Po jakimś czasie Dalai Lama stał się odległym wspomnieniem. Upływ czasu, wiedza, doświadczenia i przemyślenia doprowadziły mnie do miejsca, gdzie świadomość przemijania stała się dla mnie wsparciem i paradoksalnie dała swego rodzaju poczucie spokoju. Bo jeśli coś jest nieuchronne, to wiele zmagań można sobie odpuścić. Nie mam na myśli obojętności życiowej, a jedynie wykorzystanie energii na to, co sprawia, że jesteśmy lepszymi ludźmi dla siebie i dla innych. Przemijanie jako coś nieuchronnego dało mi możliwość spojrzenia na moje życie i weryfikacje tego kim jestem i czego potrzebuję. A potrzebuję naprawdę niewiele. Tak jak i my wszyscy. Nic z tego, co nas otacza nie zostanie zabrane w dalszą podróż. Świadomość tego, że większą siłę sprawczą ma to, kim jestem dla innych, niż to co posiadam sprawiło, że zrozumiałam, że życie można podróżować z jedną walizką. Że czasami obrus i uśmiech wystarczy.

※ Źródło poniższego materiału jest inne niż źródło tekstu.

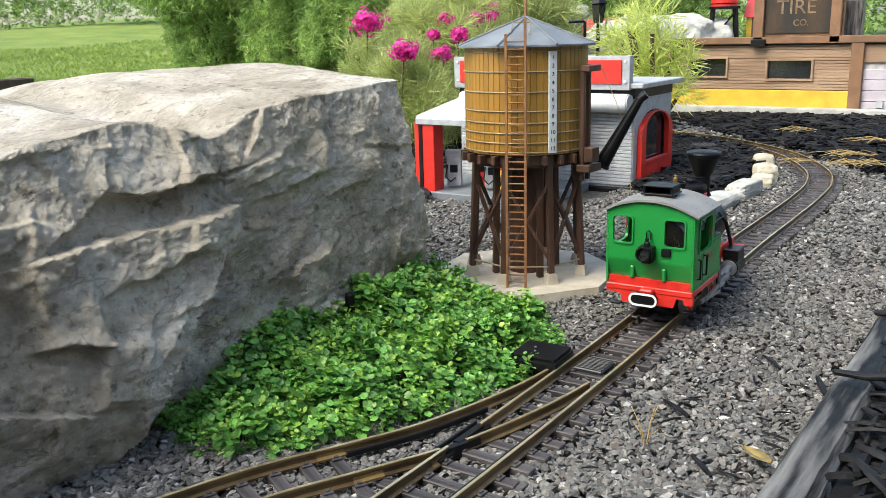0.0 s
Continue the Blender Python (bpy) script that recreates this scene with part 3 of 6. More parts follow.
def boulder():
    # once round the section: up the front, over the top, down the back
    ring = [(1.0, k / 165) for k in range(165)] + [(1.0 - 2.0 * (k / 64) ** 1.3, 1.0) for k in range(64)] + [(-1.0, 1.0 - k / 8) for k in range(9)]
    nlen, cap = 500, 40
    verts, faces = [], []

    def section(w, u, h):
        y = 0.437 + 0.463 * w
        top = lerp_table(FRONT_TOP, y)
        back_rise = (1 - u) / 2
        top += 0.018 * back_rise - 0.02 * math.sin(back_rise * 5 + y * 3) * back_rise
        front = -0.287 - 0.032 * h ** 1.5
        front += 0.022 * math.exp(-((y - 0.37) / 0.12) ** 2) * (1 - h)
        south = min(1.0, max(0.0, (0.22 - y) / 0.16))
        front -= (0.085 + 0.05 * h) * south + 1.7 * max(0.0, 0.055 - y)
        back = -0.86
        x = back + (front - back) * (u + 1) / 2
        yy = y + 0.06 * (1 - (u + 1) / 2) * w
        if w < -0.6:
            yy += 0.05 * (1 - h) * (-w - 0.6) / 0.4
        return Vector((x, yy, -0.03 + (top + 0.03) * h))

    rows = [(-1.0, k / cap) for k in range(cap)] + [(-1.0 + 2.0 * k / nlen, 1.0) for k in range(nlen + 1)] + [(1.0, 1.0 - k / cap) for k in range(1, cap + 1)]
    for w, f in rows:
        f = max(f, 0.004)
        for u, h in ring:
            verts.append(section(w, u * f, 0.5 + (h - 0.5) * f))
    n = len(ring)
    for j in range(len(rows) - 1):
        for k in range(n):
            faces.append((j * n + k, j * n + (k + 1) % n, (j + 1) * n + (k + 1) % n, (j + 1) * n + k))
    me = bpy.data.meshes.new("boulder")
    me.from_pydata(verts, [], faces)
    me.update()
    normals = np.empty(len(verts) * 3)
    me.vertices.foreach_get("normal", normals)
    normals = normals.reshape(-1, 3)
    co = np.array([v[:] for v in verts])
    if normals[np.argmax(co[:, 2]), 2] < 0:
        me.flip_normals()
        normals = -normals
    rough, fine, bulge, wy, wz = (np.zeros(len(co)) for _ in range(5))
    for k, p in enumerate(verts):
        if p.x < -0.72:
            continue
        rough[k] = noise.fractal(p * 30, 0.85, 2.1, 5)
        fine[k] = noise.fractal(p * 120, 0.7, 2.0, 3)
        bulge[k] = noise.noise(p * 6)
        jag = noise.noise_vector(p * 34) * 0.006 + noise.noise_vector(p * 95) * 0.0028
        wy[k], wz[k] = jag.y, jag.z
    flat = np.clip((normals[:, 2] - 0.45) / 0.4, 0, 1)
    scarp = scarp_height(co[:, 1] + wy, co[:, 2] + wz, np.random.default_rng(17))
    scarp *= np.clip(normals[:, 0] * 2.0 + 0.3, 0, 1) * np.clip((co[:, 1] - 0.03) / 0.19, 0.3, 1)
    face = 1.3 * scarp + 0.007 * bulge + 0.0034 * rough + 0.0018 * fine
    top = 0.005 * bulge + 0.0016 * rough + 0.0006 * fine
    off = flat * top + (1 - flat) * face
    off[co[:, 0] < -0.75] = 0.0
    me.vertices.foreach_set("co", (co + normals * off[:, None]).ravel())
    me.materials.append(M_ROCK)
    me.update()
    return tagged(new("boulder", me), "large rough grey limestone boulder with a pale top", "rock")


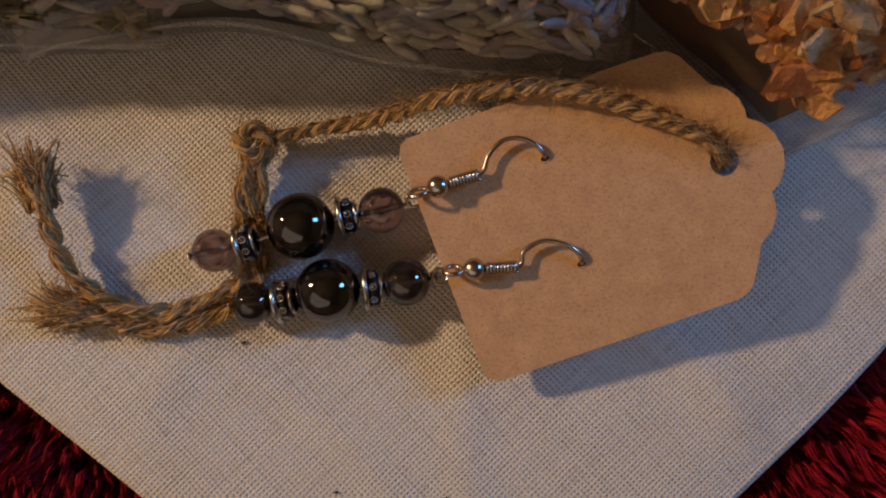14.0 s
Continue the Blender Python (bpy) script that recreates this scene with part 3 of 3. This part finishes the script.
def hairs(line, radius, count, reach, rng, thick=0.045, along=0.6):
    """Loose fibres that stand off a cord."""
    out = []
    tang = np.gradient(line, axis=0)
    for _ in range(count):
        k = rng.randint(len(line))
        t = tang[k] / (np.linalg.norm(tang[k]) + 1e-9)
        d = rng.normal(0, 1, 3)
        d[2] = abs(d[2]) * 0.8
        d = d / np.linalg.norm(d)
        p0 = line[k] + d * radius * 0.8
        go = t * rng.choice([-1, 1]) * along + d * rng.uniform(0.3, 1.0)
        n = rng.uniform(0.4, 1.0) * reach
        p1 = p0 + go * n * 0.5 + rng.normal(0, 0.12, 3) * n
        p2 = p0 + go * n + rng.normal(0, 0.25, 3) * n
        for p in (p1, p2):
            p[2] = max(p[2], 0.2)
        out.append(tube([p0, p1, p2], [thick, thick * 0.8, thick * 0.4], 3))
    return out


def fray(at, toward, count, length, spread, rng):
    out = []
    toward = np.asarray(toward, float) / np.linalg.norm(toward)
    for _ in range(count):
        d = toward + rng.normal(0, spread, 3) * (1, 1, 0.6)
        p0 = np.asarray(at) + rng.normal(0, 0.4, 3) + np.cross(toward, (0, 0, 1.0)) * rng.normal(0, 0.7) - toward * rng.uniform(1.0, 3.5)
        n = length * rng.uniform(0.6, 1.15)
        bend = rng.normal(0, 0.22, 3)
        p1, p2 = p0 + toward * n * 0.5 + (d - toward) * n * 0.25, p0 + (d + bend * 0.5) * n
        for p in (p0, p1, p2):
            p[2] = max(p[2], 0.2)
        out.append(tube(spline([p0, p1, p2], 3), np.linspace(0.17, 0.08, 7) * rng.uniform(0.6, 1.3), 4))
    return out


def build_twine():
    r = np.random.RandomState(19)
    twine = thing("jute_twine", "looped natural jute twine, knotted, with two frayed ends", "twine")
    loop = [(-11.1, 44.0, 3.4), (-8.0, 44.8, 3.0), (-4.4, 45.6, 2.8), (0.5, 46.2, 3.4), (5.7, 47.0, 5.0), (10.5, 48.3, 7.2), (15.8, 49.2, 8.8), (21, 49.4, 10.0), (26.2, 49.2, 10.6), (31.5, 48.1, 10.8), (37, 46.4, 10.8), (42, 44.6, 10.3), (45.0, 43.0, 9.4), (45.8, 42.3, 8.0), (46.0, 41.8, 6.2)]
    back = [(-10.2, 44.6, 2.2), (-6, 45.6, 1.6), (0.5, 47.0, 2.4), (6, 48.0, 4.0), (11, 49.3, 6.2), (16.5, 50.4, 7.8), (22, 50.6, 9.2), (28, 50.0, 10.2), (34, 48.3, 10.5), (40, 46.1, 10.4), (44.0, 44.6, 9.8), (46.2, 42.6, 8.2), (46.4, 42.0, 5.4)]
    tail_a = [(-11.9, 42.6, 3.2), (-12.7, 38.5, 2.6), (-13.1, 34.0, 1.6), (-11.6, 29.8, 1.3), (-12.8, 26.2, 1.3), (-17.4, 23.6, 1.3), (-22.0, 22.0, 1.5), (-26.5, 22.6, 1.9), (-31.0, 24.4, 2.3), (-34.2, 27.2, 2.8), (-36.2, 31.4, 3.5), (-37.3, 35.6, 4.3), (-38.8, 39.4, 5.0)]
    tail_b = [(-10.7, 42.4, 2.6), (-10.9, 38.0, 2.2), (-11.2, 34.4, 1.4), (-10.4, 29.6, 1.1), (-11.4, 25.4, 1.2), (-16.0, 21.8, 1.2), (-21.5, 20.2, 1.2), (-26.5, 20.3, 1.3), (-31.0, 21.2, 1.4), (-34.6, 22.0, 1.6)]
    for name, pts, rad, pitch in (("loop_strand", loop, 0.78, 4.6), ("loop_strand", back, 0.72, 4.4), ("tail", tail_a, 1.05, 9.5), ("tail", tail_b, 1.0, 9.0)):
        line, strands = cord(pts, rad, pitch)
        strands += hairs(line, rad, 420, 3.0, r, 0.048)
        v, f = join_parts(strands)
        part(name, mesh_mm(name, v, f, JUTE), twine)
    # overhand knot: a short cord wound on itself
    q = np.linspace(0, 4.4 * math.pi, 26)
    kn = np.stack([-11.4 + 1.6 * np.cos(q) * (1 + 0.12 * np.sin(3 * q)), 43.6 + 1.6 * np.sin(q) * (1 - 0.1 * np.cos(2 * q)), 2.9 + 1.3 * np.sin(0.75 * q + 0.4)], 1)
    line, strands = cord(kn, 0.95, 5.0, steps=5)
    strands += hairs(line, 1.0, 200, 3.2, r, 0.05, 0.3)
    v, f = join_parts(strands)
    part("knot", mesh_mm("knot", v, f, JUTE), twine, "tight overhand knot of jute")
    for at, to in (((-38.0, 37.8, 4.4), (-0.35, 1, 0.1)), ((-34.4, 22.0, 1.6), (-1, 0.08, 0.0))):
        v, f = join_parts(fray(at, to, 420, 4.8, 0.26, r))
        part("frayed_end", mesh_mm("frayed_end", v, f, JUTE), twine, "loose frayed jute fibres")


build_twine()


# ---- earrings ----
def ball_profile(radius, hole=0.35, n=17):
    return [(-radius * math.cos(a), max(radius * math.sin(a), hole)) for a in np.linspace(0.0, math.pi, n)]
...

Metafory obrusu użyłam spontanicznie, a teraz, w rytm pisania widzę jak symboliczna jest ta metafora. Bo jeśli zadam pytanie: co jest w życiu najważniejsze – wielu z nas odpowie: rodzina, pokarm, bezpieczeństwo, pokój… A to wszystko, dla milionów ludzi na całym świecie zamyka się w ramach wspólnego posiłku, przy stole, gdzie ramy wyznacza obrus.
Biały obrus. Ten z sianem pod spodem. Albo kolorowy. Po babci, albo z Ikei. Albo tylko w myślach.
I nagle obrus rozwinął skrzydła jak ptak.
2 Comments
Feb 10, 2021, 12:17:57 AM
Edyta - Dziekuje :) Twoj feedback duzo dla mnie znaczy. Mobilizujesz mnie do wpisu do ktorego nie moge sie zabrac. Moze dzis sie zmobilizuje? ;) Sciskam
Feb 9, 2021, 10:23:48 PM
Karolina - Jest 6.16 skonczylam czytac (przeczytalam to juz 3 razy chyba sobie wydrukuje) Wzruszam sie za kazdym razem kiedy to czytam.